● PROBLEM REQUIREMENTS: Write out the listing below without alteration, omitting its pictures.

---

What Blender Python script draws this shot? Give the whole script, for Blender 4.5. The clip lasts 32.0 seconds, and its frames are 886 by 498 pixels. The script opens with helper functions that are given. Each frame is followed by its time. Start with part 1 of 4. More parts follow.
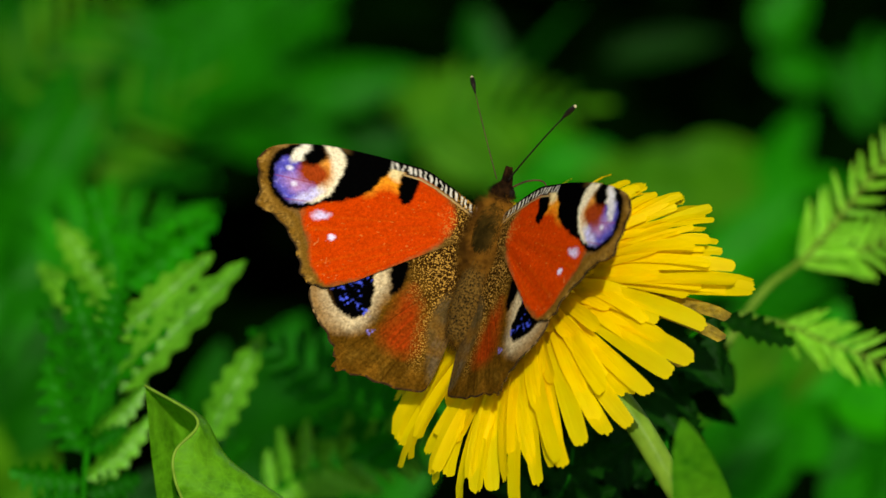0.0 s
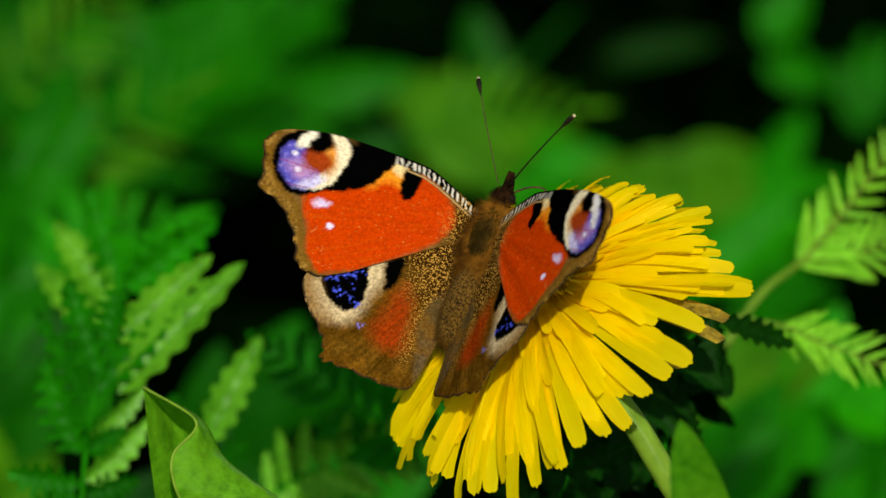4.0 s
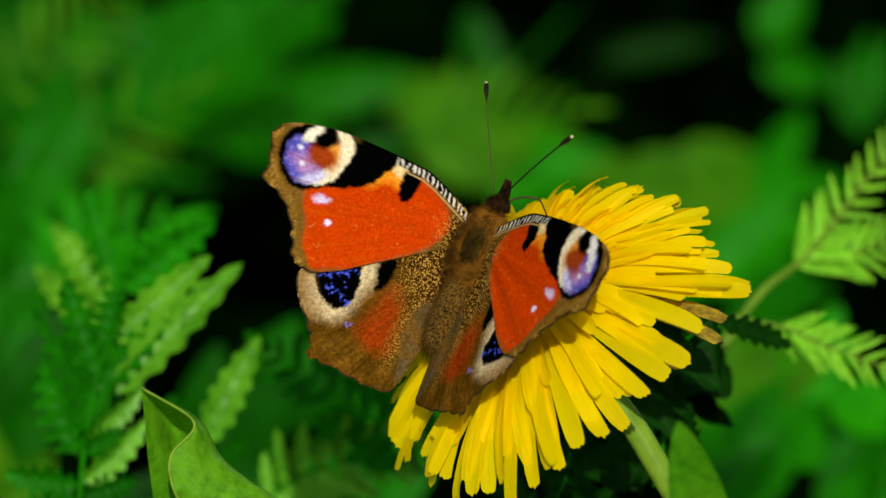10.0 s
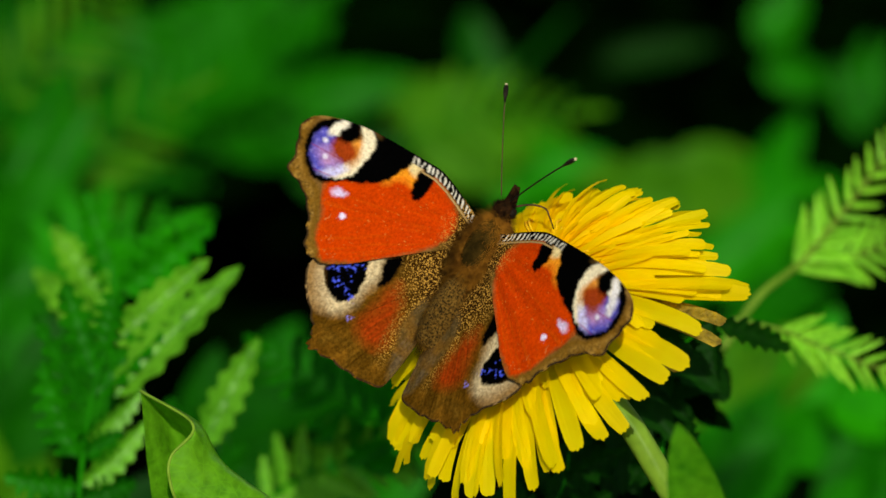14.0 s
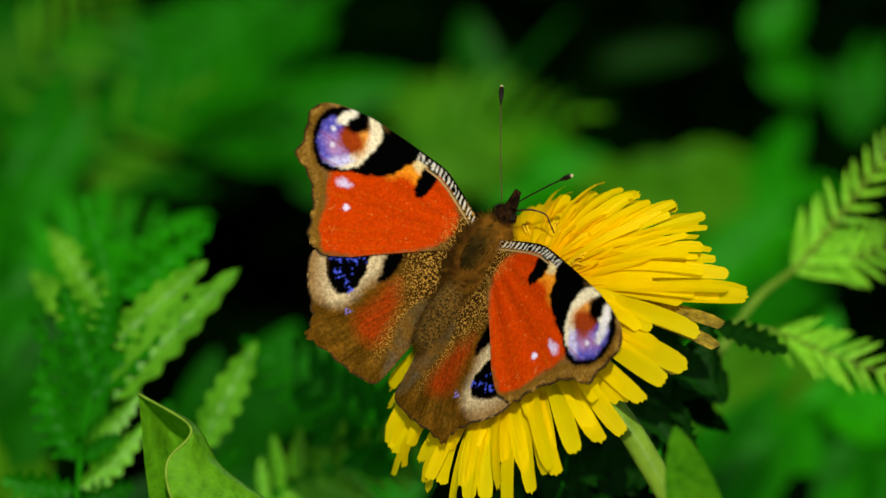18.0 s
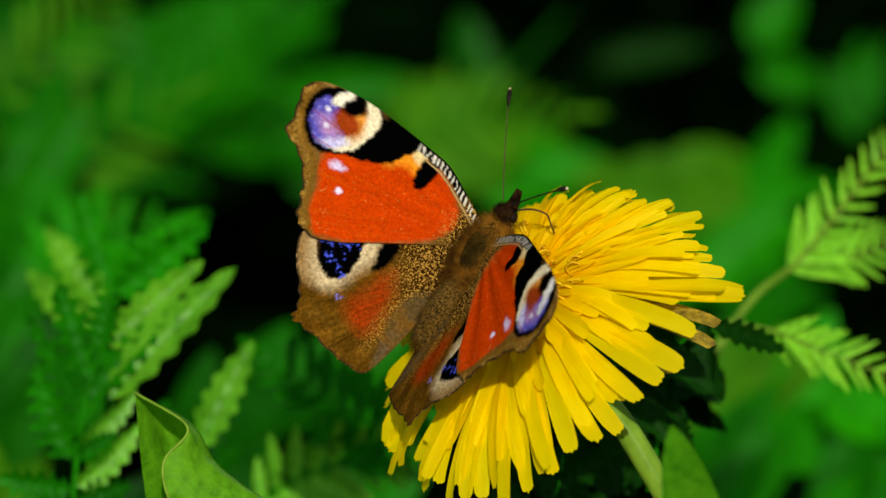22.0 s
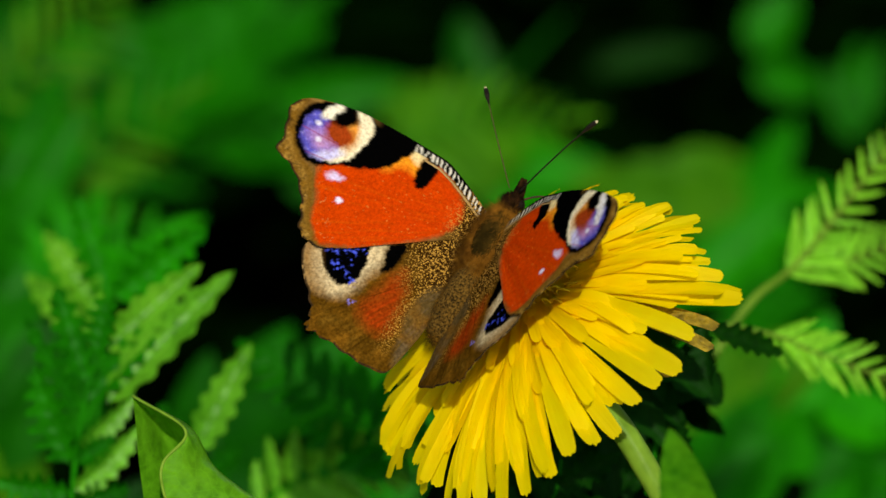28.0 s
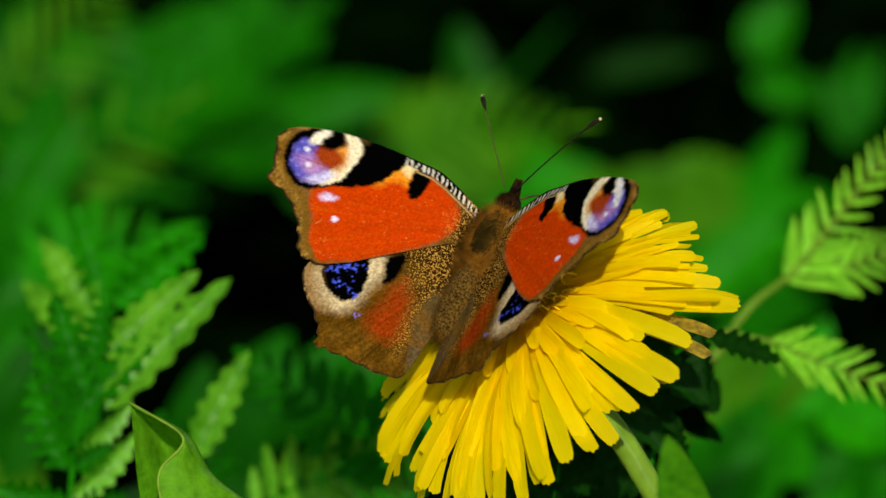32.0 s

---

● THE RESULT:
What Blender Python script draws this shot? Give the whole script, for Blender 4.5. The clip lasts 32.0 seconds, and its frames are 886 by 498 pixels. The script opens with helper functions that are given. Each frame is followed by its time. Start with part 1 of 4. More parts follow.
0.0 s
4.0 s
10.0 s
14.0 s
18.0 s
22.0 s
28.0 s
32.0 s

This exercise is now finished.